En 1861, le village devint commune de plein exercice par décret du 22 août, avec le même territoire. Un conseil municipal comprenant le maire (le premier fut M. Tierce, un adjoint, six conseillers municipaux (1 étranger), fut installé le 1er janvrier 1862.

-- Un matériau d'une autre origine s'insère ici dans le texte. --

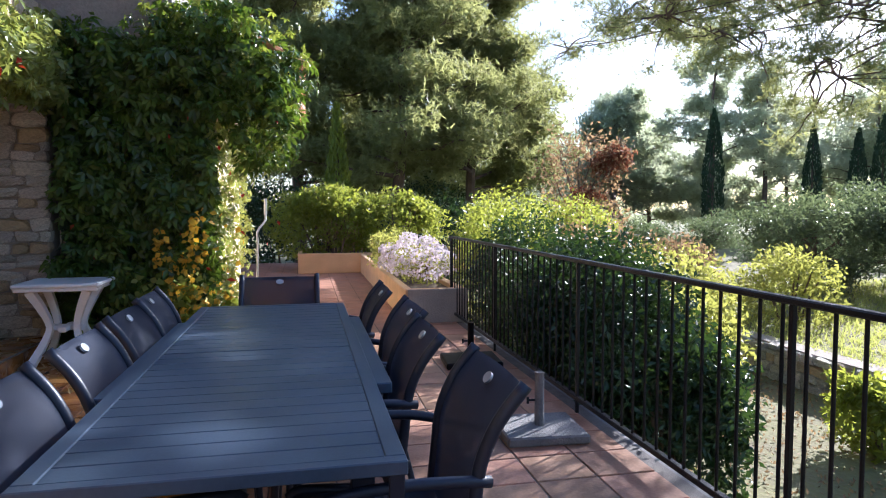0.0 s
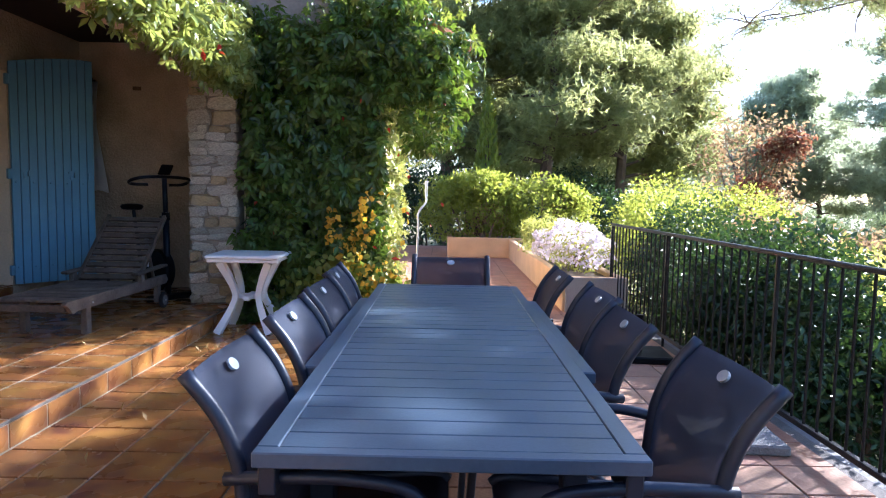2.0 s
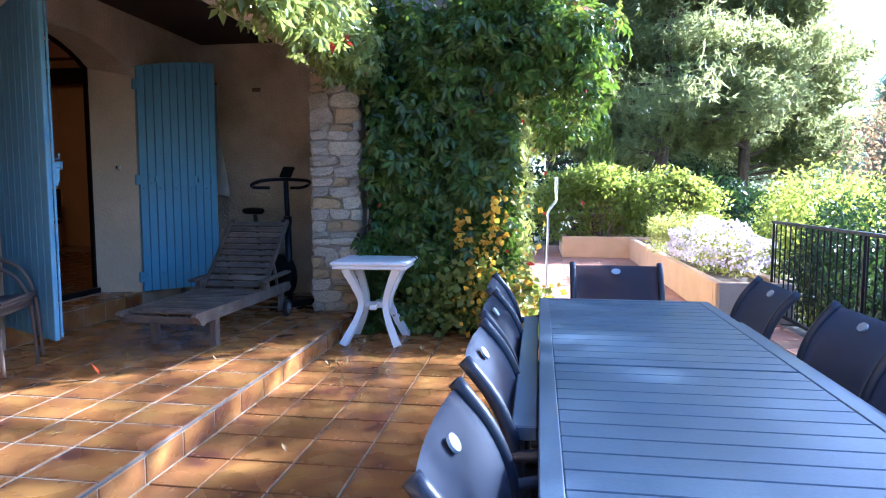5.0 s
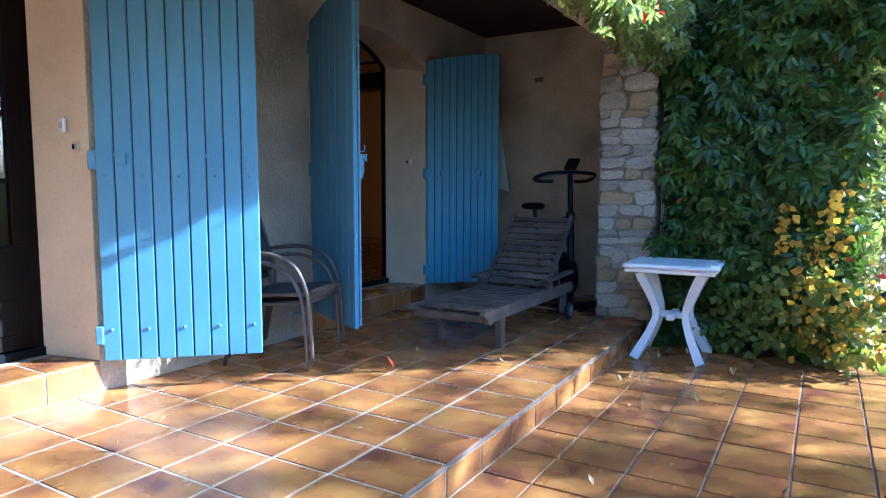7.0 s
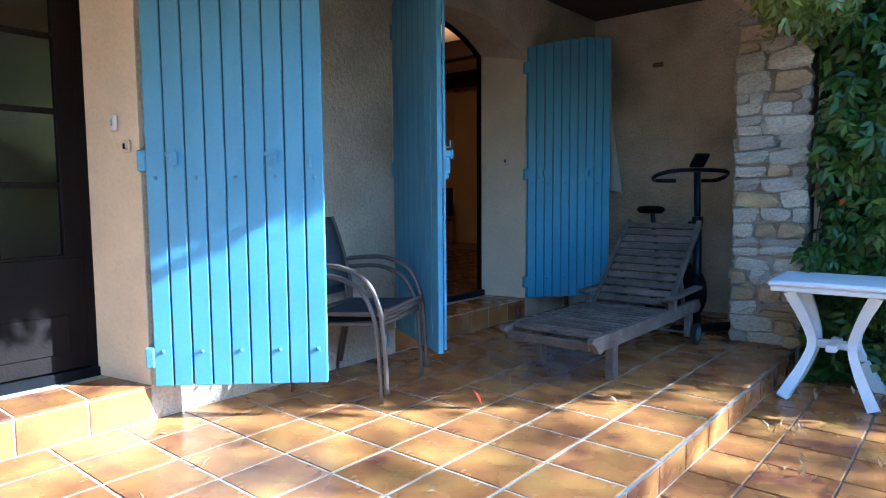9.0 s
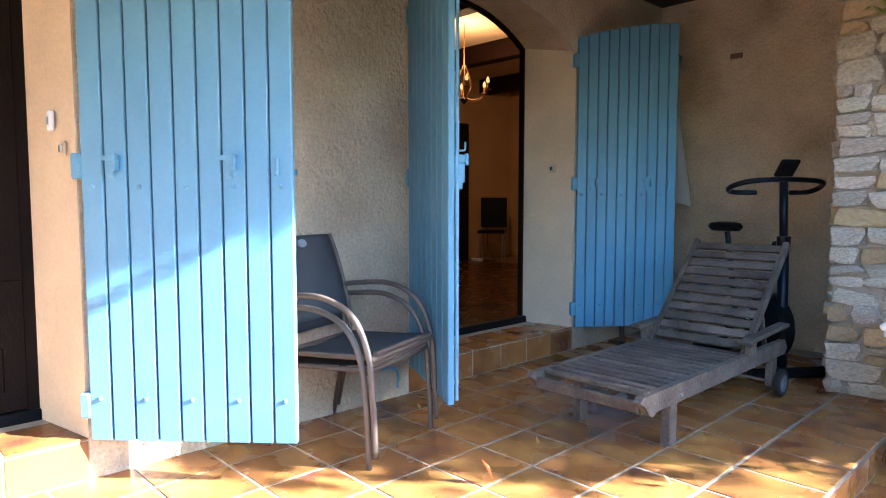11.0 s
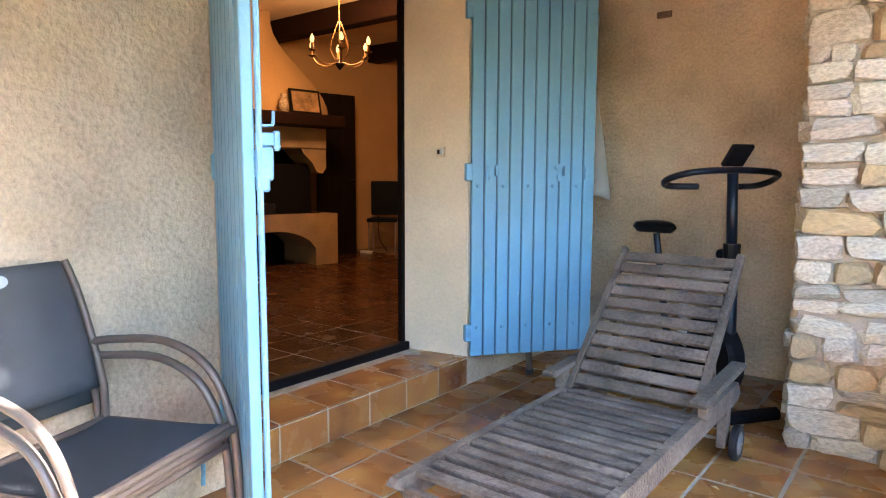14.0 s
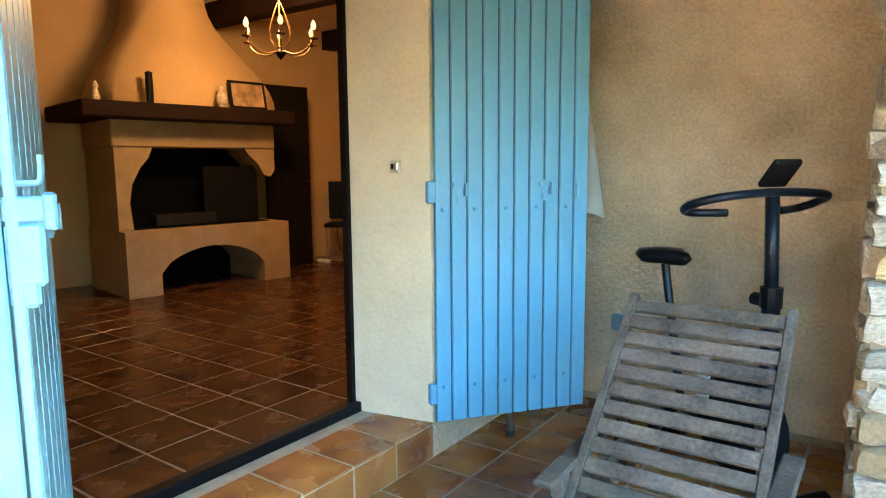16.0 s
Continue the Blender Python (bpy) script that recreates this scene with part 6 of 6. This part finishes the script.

Jusqu'en 1870, la commune subit peu de modifications et conserva le même territoire.

Edouard SOLAL

(1) Piquet V.–La colonisation Française en A.N. - Paris 1912.
(2) Genet L.–Les colonies agricoles de 1848 dans La révolution de 1848 en Algérie - Palis 1949.
(3) Les voila donc ces "gros" colons qui devaient survivre avec 2 à 10 hectares !
(4) Etablissements français 1846-47-48-49.
(5) Le colonel du génie de Const. au Gouv. 23 mai 49, AGG 1 L 71.
(6) Relevé des registres d'état civil tenu par le Cne Pigeon.
(7) En 1856, un violent tremblement de terre lézarda presque toutes les maisons de Gastonville. Il fallut les consolider. L'église actuelle fut bâtie en 1859.
(8) D'après le "Cadastre de la commune de Gastonville" relevé par M. Duplaisir, géomètre, en 1869. (Arch. de la commune de Gastonville).
(9) D'après le "Cadastre de la Commune de Gastonvllle", déjà cité.
(10) Mollard G.–L'évolution de la culture et de la production du blé en Algérie de 1830 à1939 - Paris - 1950.
(11) Ibid.
(12) Autre indicatif, la commune de Gastonville comportait en 1950: 484 ha de blé dur, 56 de blé tendre, 49 d'orge, 34 d'avoine, 162 de fourrages, 171 de fèves, 65 de vignes, 2 de tabac, 159 de lin. (Communiqué par le service agricole de l'arrondissement de Philipeville).